Start of Material provided

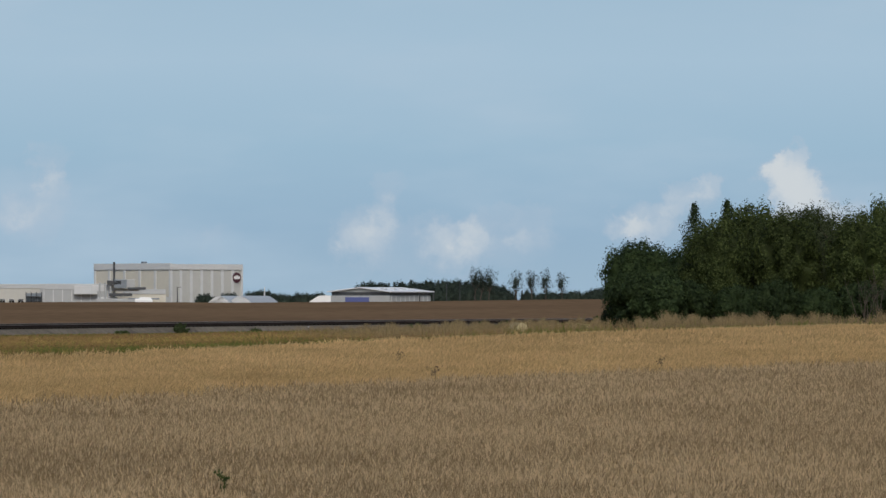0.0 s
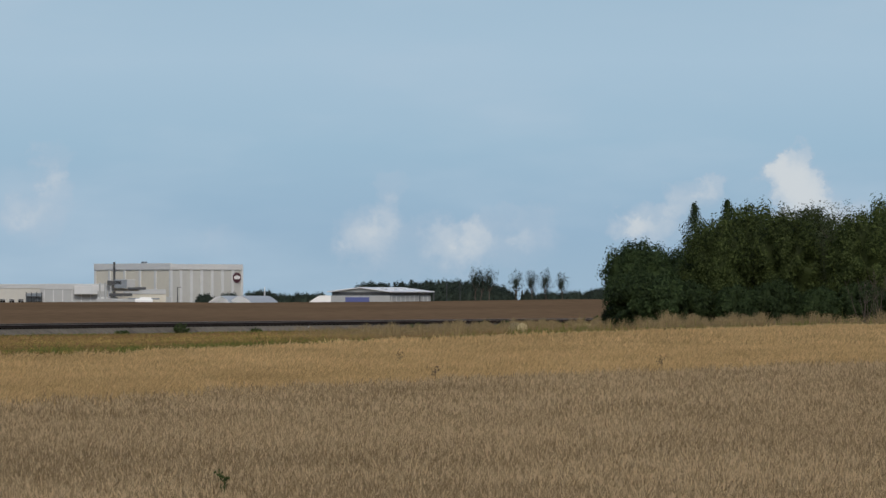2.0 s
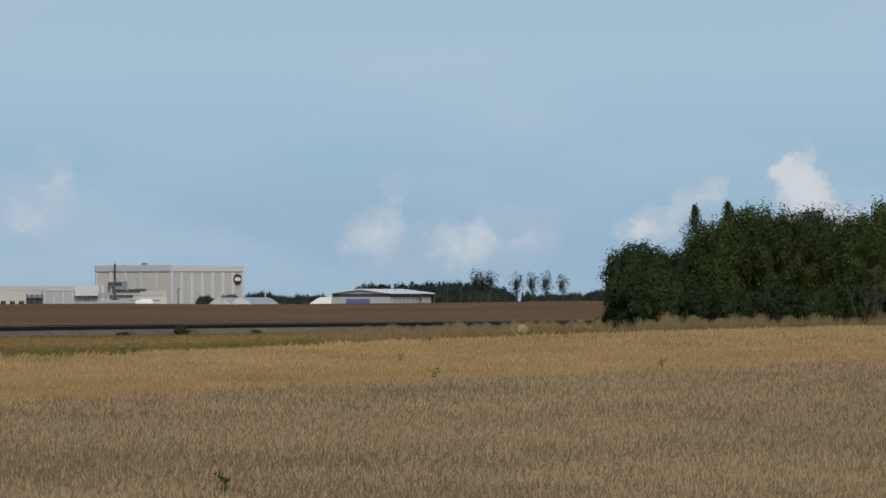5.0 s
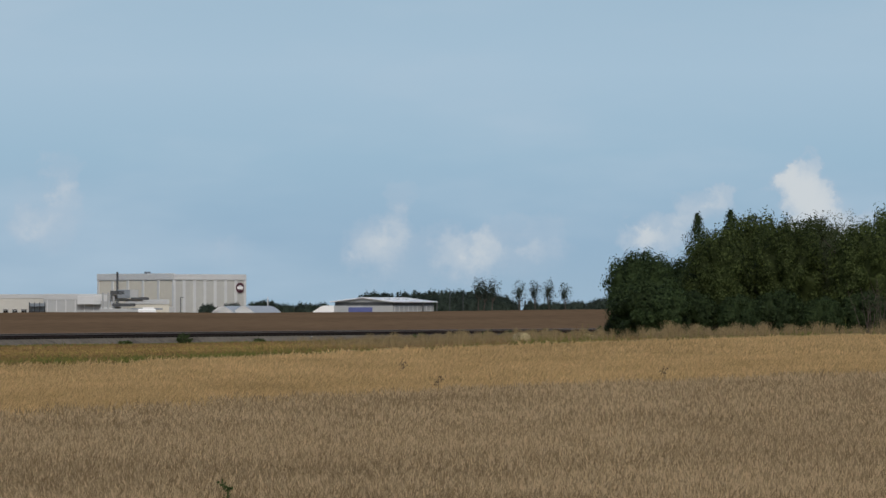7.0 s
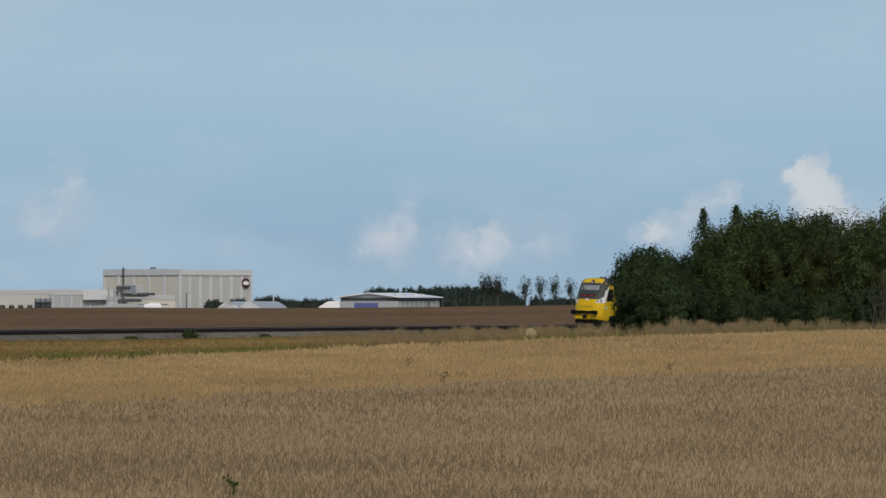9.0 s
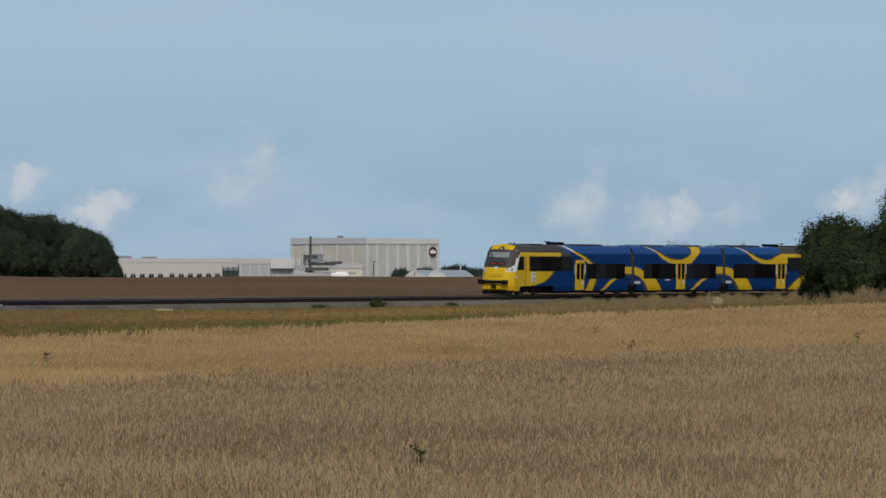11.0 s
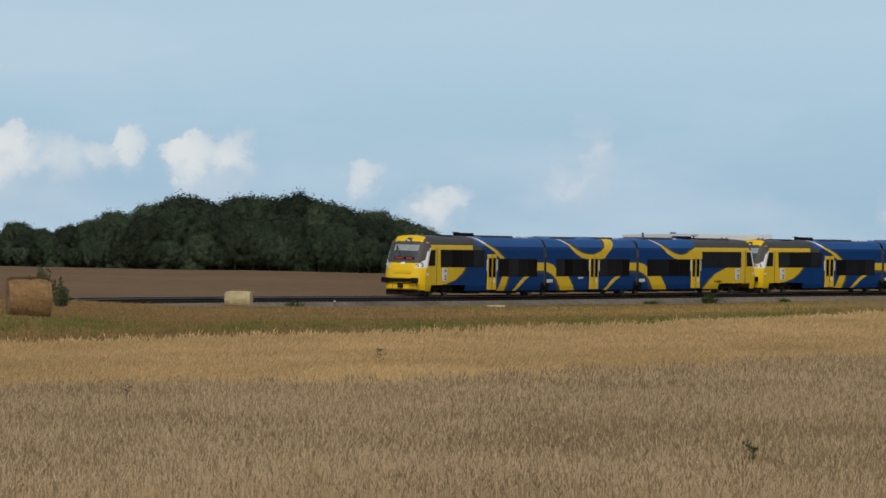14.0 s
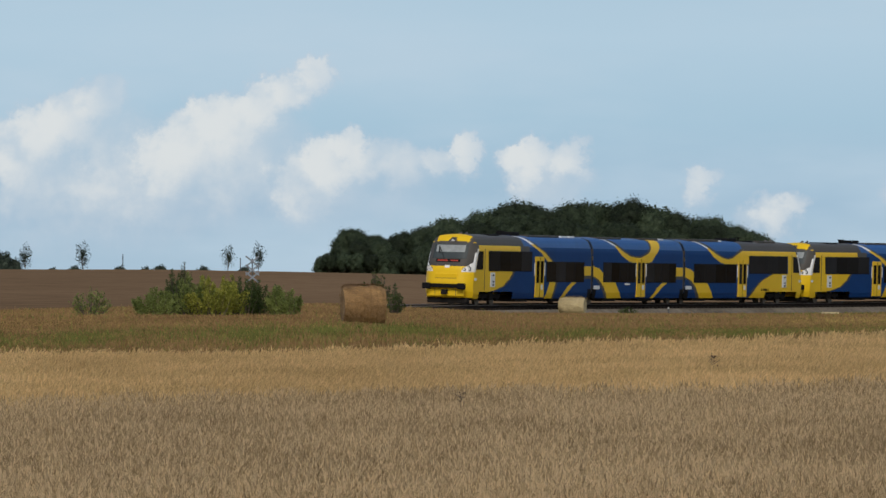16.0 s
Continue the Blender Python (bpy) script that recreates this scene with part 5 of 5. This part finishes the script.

End of Material provided

Print out the whole of the material word for word, without pictures.

__Response to this task__.
0.0 s
2.0 s
5.0 s
7.0 s
9.0 s
11.0 s
14.0 s
16.0 s
Continue the Blender Python (bpy) script that recreates this scene with part 5 of 5. This part finishes the script.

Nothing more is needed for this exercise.